One of the highlights was the ride into Hanoi, when the train whizzes through the narrowest of inner city streets, precariously close to cafes, balconies and shopping streets. The passenger perspective of Hanoi’s famous ‘train street’ is almost as thrilling as witnessing the train rattle past from a street cafe.
Hanoi
As one would expect, Hanoi’s old town is fascinating and exhausting in equal measure. The traffic is relentless and crossing the road is only possible by suicidally throwing yourself into the masses of motor scooters with blind trust. The smells, the noise, the chaos it’s electric and overwhelming at the same time. Thankfully there the next rooftop bar to take refuge in and observe the madness from above is never far.
Cat Ba / Ha Long Bay
The final stop on our Cambodia & Vietnam Tour was Cat Ba island in Ha Long Bay. Our host in Hanoi booked transport for us which involved two busses and a boat, and overall took around half a day.
We stayed in a wonderful Homestay on the South coast of Cat Ba island, only a short ride into Cat Ba town. After a hectic couple of weeks we enjoyed a slower pace those past few days, exploring the island and its beaches. The rock trail from Cat Co 1 to Cat Co 3 is particularly lovely.
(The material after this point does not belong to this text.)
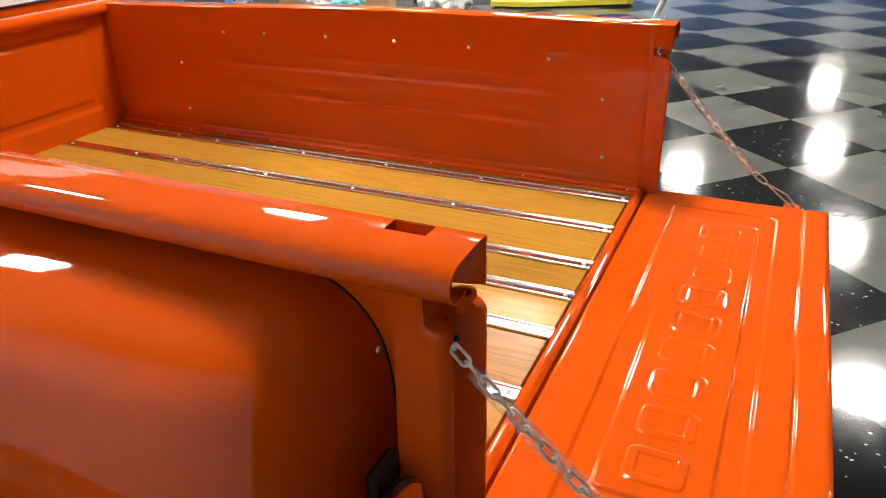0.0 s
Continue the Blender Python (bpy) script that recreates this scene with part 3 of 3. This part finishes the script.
def fender_point(s, u, v):
    c, lip = along(FENDER_TOP, u), along(FENDER_LIP, u)
    phi, n, m = v * math.pi / 2, 2.04 + 3.46 * smooth_step(0.1, 0.4, u), 2.04 + 0.16 * smooth_step(0.1, 0.4, u)
    cosp, sinp = max(math.cos(phi), 0.0) ** (2 / n), math.sin(phi) ** (2 / m)
    p = lip + (c - lip) * cosp
    y, z = p.x, p.y
    wide = 0.936 + 0.006 * smooth_step(0.0, 0.57, y) - 0.10 * smooth_step(1.15, 1.75, y)
    x = 0.655 + (wide - 0.655) * sinp
    # a pressed crease runs round above the lower edge; below it the skin turns in
    crease = 0.437 + 0.30 * smooth_step(0.36, 0.95, y) + 0.105
    below = max(0.0, crease - z)
    ridge = 0.004 * math.exp(-((z - crease) / 0.010) ** 2) - 0.003 * math.exp(-((z - crease - 0.024) / 0.012) ** 2)
    side = smooth_step(0.70, 0.80, x)
    turn = 1 - math.sqrt(max(1 - (below / 0.142) ** 2, 0.0))
    rear = smooth_step(0.60, 0.35, y)
    x += (ridge - 0.10 * below * (1 - rear) - 0.075 * turn * rear) * side
    return s * x, y + (0.035 * turn - 0.6 * ridge) * smooth_step(0.30, 0.10, y), z


def fender(s):
    bm = bmesh.new()
    vs = [0.0, 0.015, 0.04] + spread(0.07, 0.70, 30) + spread(0.715, 1.0, 26)
    rows = sheet(bm, lambda u, v: fender_point(s, u ** 1.5, v), spread(0, 1, 170), vs)
    ob = part("rear_fender", bm, PAINT, truck, "bulging orange rear fender", 60)
    solid(ob, 0.004, 0.0)
    # beading where it meets the box, with a zinc bolt
    bm = tube(bmesh.new(), [(s * 0.660, *fender_profile(u)) for u in spread(0.0, 1, 60)], 0.004, 6)
    part("fender_bead", bm, RUBBER, ob)
    part("fender_bolt", lathe(bmesh.new(), [(0.0048, 0), (0.0048, 0.003), (0, 0.005)], pose(s * 0.719, 0.022, 0.880, 90), 8), BOLT, ob)
    return ob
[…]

On our last day we joined a boat trip around the bay, visiting the floating villages and kayaking through limestone rocks and caves. Our tour guy, a young lad from the island who grew up in one of the floating houses, was enthusiastic, knowledgeable and truly passionate about the bay and its future. Not only did the crew serve a delicious meal on board, we also managed to spot several of the extremely rare Cat Ba langurs. The best last day we could have wished for.
From Cat Ba, we headed back to Hanoi for our flight back to London. There you have it – our Cambodia & Vietnam itinerary, covering some of the highlights of both countries in an action-packed 2.5 weeks.
What do you think of this intinerary? If you have you visited either country before, what were your experiences?